— begin Data segment —

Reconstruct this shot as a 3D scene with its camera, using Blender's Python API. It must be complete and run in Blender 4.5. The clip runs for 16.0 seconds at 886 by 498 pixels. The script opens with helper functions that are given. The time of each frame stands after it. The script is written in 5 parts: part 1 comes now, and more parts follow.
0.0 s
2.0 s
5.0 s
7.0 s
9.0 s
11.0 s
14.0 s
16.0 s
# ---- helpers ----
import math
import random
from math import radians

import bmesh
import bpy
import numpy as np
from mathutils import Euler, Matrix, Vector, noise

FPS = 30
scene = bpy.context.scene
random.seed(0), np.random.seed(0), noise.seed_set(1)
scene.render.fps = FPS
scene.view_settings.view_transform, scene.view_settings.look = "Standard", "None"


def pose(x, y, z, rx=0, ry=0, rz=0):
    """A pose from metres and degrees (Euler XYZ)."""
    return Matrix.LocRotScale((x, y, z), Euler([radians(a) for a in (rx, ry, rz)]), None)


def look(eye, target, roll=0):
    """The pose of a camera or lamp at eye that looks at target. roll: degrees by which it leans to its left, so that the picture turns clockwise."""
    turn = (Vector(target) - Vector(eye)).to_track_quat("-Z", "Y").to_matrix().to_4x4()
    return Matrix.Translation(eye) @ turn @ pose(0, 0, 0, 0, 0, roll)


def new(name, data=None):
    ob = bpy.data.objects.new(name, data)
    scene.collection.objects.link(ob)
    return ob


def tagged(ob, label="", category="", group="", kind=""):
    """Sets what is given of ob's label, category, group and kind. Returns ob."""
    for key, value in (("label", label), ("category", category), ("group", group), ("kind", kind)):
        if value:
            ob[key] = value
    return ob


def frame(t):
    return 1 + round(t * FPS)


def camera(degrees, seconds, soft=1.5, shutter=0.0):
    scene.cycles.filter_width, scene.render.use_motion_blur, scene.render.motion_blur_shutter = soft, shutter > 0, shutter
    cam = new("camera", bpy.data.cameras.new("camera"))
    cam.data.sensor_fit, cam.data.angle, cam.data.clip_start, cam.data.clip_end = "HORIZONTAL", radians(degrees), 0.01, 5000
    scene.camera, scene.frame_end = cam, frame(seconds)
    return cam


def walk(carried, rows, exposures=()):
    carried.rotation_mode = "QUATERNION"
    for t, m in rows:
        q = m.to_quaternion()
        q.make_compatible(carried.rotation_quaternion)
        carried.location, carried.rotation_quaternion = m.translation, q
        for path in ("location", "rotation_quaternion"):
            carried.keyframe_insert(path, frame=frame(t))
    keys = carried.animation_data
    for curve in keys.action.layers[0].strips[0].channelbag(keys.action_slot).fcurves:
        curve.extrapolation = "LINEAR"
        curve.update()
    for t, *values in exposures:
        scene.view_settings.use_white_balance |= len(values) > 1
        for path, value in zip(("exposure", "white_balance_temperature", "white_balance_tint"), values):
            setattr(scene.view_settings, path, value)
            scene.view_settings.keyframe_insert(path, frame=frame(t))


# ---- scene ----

— end Data segment —

(What the task asks) Write out the material from the first line to the last, exactly.

(Complete output)
Reconstruct this shot as a 3D scene with its camera, using Blender's Python API. It must be complete and run in Blender 4.5. The clip runs for 16.0 seconds at 886 by 498 pixels. The script opens with helper functions that are given. The time of each frame stands after it. The script is written in 5 parts: part 1 comes now, and more parts follow.
0.0 s
2.0 s
5.0 s
7.0 s
9.0 s
11.0 s
14.0 s
16.0 s
# ---- helpers ----
import math
import random
from math import radians

import bmesh
import bpy
import numpy as np
from mathutils import Euler, Matrix, Vector, noise

FPS = 30
scene = bpy.context.scene
random.seed(0), np.random.seed(0), noise.seed_set(1)
scene.render.fps = FPS
scene.view_settings.view_transform, scene.view_settings.look = "Standard", "None"


def pose(x, y, z, rx=0, ry=0, rz=0):
    """A pose from metres and degrees (Euler XYZ)."""
    return Matrix.LocRotScale((x, y, z), Euler([radians(a) for a in (rx, ry, rz)]), None)


def look(eye, target, roll=0):
    """The pose of a camera or lamp at eye that looks at target. roll: degrees by which it leans to its left, so that the picture turns clockwise."""
    turn = (Vector(target) - Vector(eye)).to_track_quat("-Z", "Y").to_matrix().to_4x4()
    return Matrix.Translation(eye) @ turn @ pose(0, 0, 0, 0, 0, roll)


def new(name, data=None):
    ob = bpy.data.objects.new(name, data)
    scene.collection.objects.link(ob)
    return ob


def tagged(ob, label="", category="", group="", kind=""):
    """Sets what is given of ob's label, category, group and kind. Returns ob."""
    for key, value in (("label", label), ("category", category), ("group", group), ("kind", kind)):
        if value:
            ob[key] = value
    return ob


def frame(t):
    return 1 + round(t * FPS)


def camera(degrees, seconds, soft=1.5, shutter=0.0):
    scene.cycles.filter_width, scene.render.use_motion_blur, scene.render.motion_blur_shutter = soft, shutter > 0, shutter
    cam = new("camera", bpy.data.cameras.new("camera"))
    cam.data.sensor_fit, cam.data.angle, cam.data.clip_start, cam.data.clip_end = "HORIZONTAL", radians(degrees), 0.01, 5000
    scene.camera, scene.frame_end = cam, frame(seconds)
    return cam


def walk(carried, rows, exposures=()):
    carried.rotation_mode = "QUATERNION"
    for t, m in rows:
        q = m.to_quaternion()
        q.make_compatible(carried.rotation_quaternion)
        carried.location, carried.rotation_quaternion = m.translation, q
        for path in ("location", "rotation_quaternion"):
            carried.keyframe_insert(path, frame=frame(t))
    keys = carried.animation_data
    for curve in keys.action.layers[0].strips[0].channelbag(keys.action_slot).fcurves:
        curve.extrapolation = "LINEAR"
        curve.update()
    for t, *values in exposures:
        scene.view_settings.use_white_balance |= len(values) > 1
        for path, value in zip(("exposure", "white_balance_temperature", "white_balance_tint"), values):
            setattr(scene.view_settings, path, value)
            scene.view_settings.keyframe_insert(path, frame=frame(t))


# ---- scene ----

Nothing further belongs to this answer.